上のような認識に基づいて、拙稿では第一に、地域情報化の理念を明確にする。即ち、「生活者」の視点から、生活システムを構成する3つのサブシステム(経済システム、社会システム、政治システム)を有機的に連携させることを情報化の目的とする。そして、情報技術は「戦略的コミュニケーションの可能性」を高める点で意義深く、目的遂行に効果的だと考える。第二に、「地域ポータルサイト」を取りあげ、それが上の理念実現に役立つツールであることを主張する。第三に、ポータルサイトを利用した地域情報システム案を提示し、その可能性と課題を論じる。
ビジネスツールとして捉えられることの多いITだが、実際にはより大きな社会的意義を持っており、それを認識し実践することが、生活者の満足向上及び地域の発展に資する。これが拙稿の主張である。
1.戦略的コミュニケーションの可能性
情報技術はあくまで手段であり、それによって「何を」成すのかという目的が重要である。

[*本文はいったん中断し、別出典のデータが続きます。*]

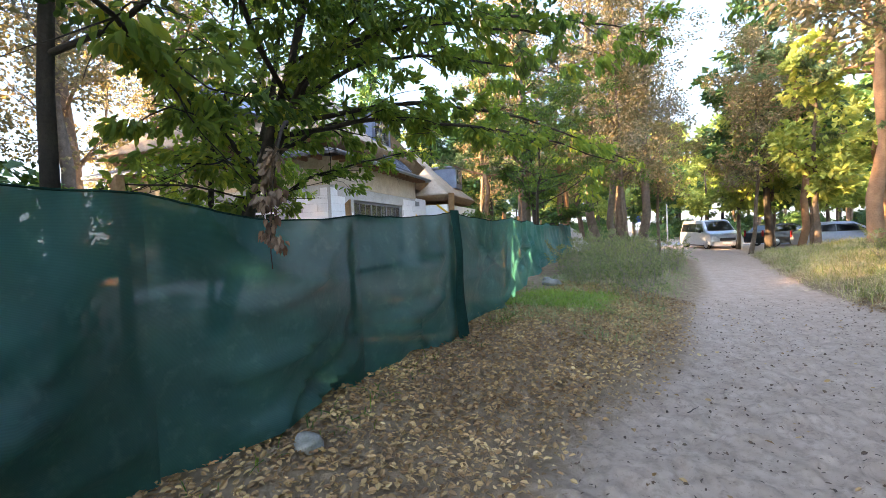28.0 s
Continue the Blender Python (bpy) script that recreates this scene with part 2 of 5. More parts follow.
FILM = surface("milky_protective_film", (0.46, 0.47, 0.48), (0.58, 0.59, 0.60), 3, 0.3, 0, 0.004, 12)
# bare plaster, darkened in colour to stand for the unlit rooms
DARK_ROOM = surface("darkened_bare_plaster", (0.20, 0.19, 0.18), (0.28, 0.27, 0.25), 2, 0.95)
RAFTER = surface("brown_rafter_wood", (0.20, 0.09, 0.045), (0.30, 0.15, 0.08), 5, 0.8)
YELLOW_PIPE = surface("yellow_plastic_pipe", (0.72, 0.42, 0.03), (0.82, 0.52, 0.05), 6, 0.4)
YELLOW_BOX = surface("yellow_container_paint", (0.75, 0.45, 0.02), (0.85, 0.55, 0.04), 3, 0.5)
BLACK_SHEET = surface("black_foundation_membrane", (0.012, 0.013, 0.016), (0.03, 0.03, 0.034), 3, 0.4, 0, 0.01, 14)
RUBBLE = surface("pale_rubble", (0.45, 0.42, 0.38), (0.6, 0.57, 0.52), 6, 0.95, 0, 0.01, 30)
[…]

拙稿では、視点を生活者に置く。つまり地域では「暮らし」が基本との認識のもと、生活する者にとって有効な地域情報化とは何かを考察する。広い意味での社会において、生活面に重点を置いた「生活システム」を想定すると、それは3つのサブシステム(経済システム、社会システム、政治システム)で構成される。これらがバランスをとって機能してこそ生活システムは充実する。現在の問題点は、これらが独立したものとして考えられ、各システムの関係性が軽視されていることである。特に一般の関心が経済システムに偏り、弊害が顕在化しつつある。エネルギー・環境問題などは、社会全体の信頼感をもとにした協力が必要な分野であるが、経済システムで仮定される経済合理人(ホモ・エコノミクス)の集団では解決が困難である。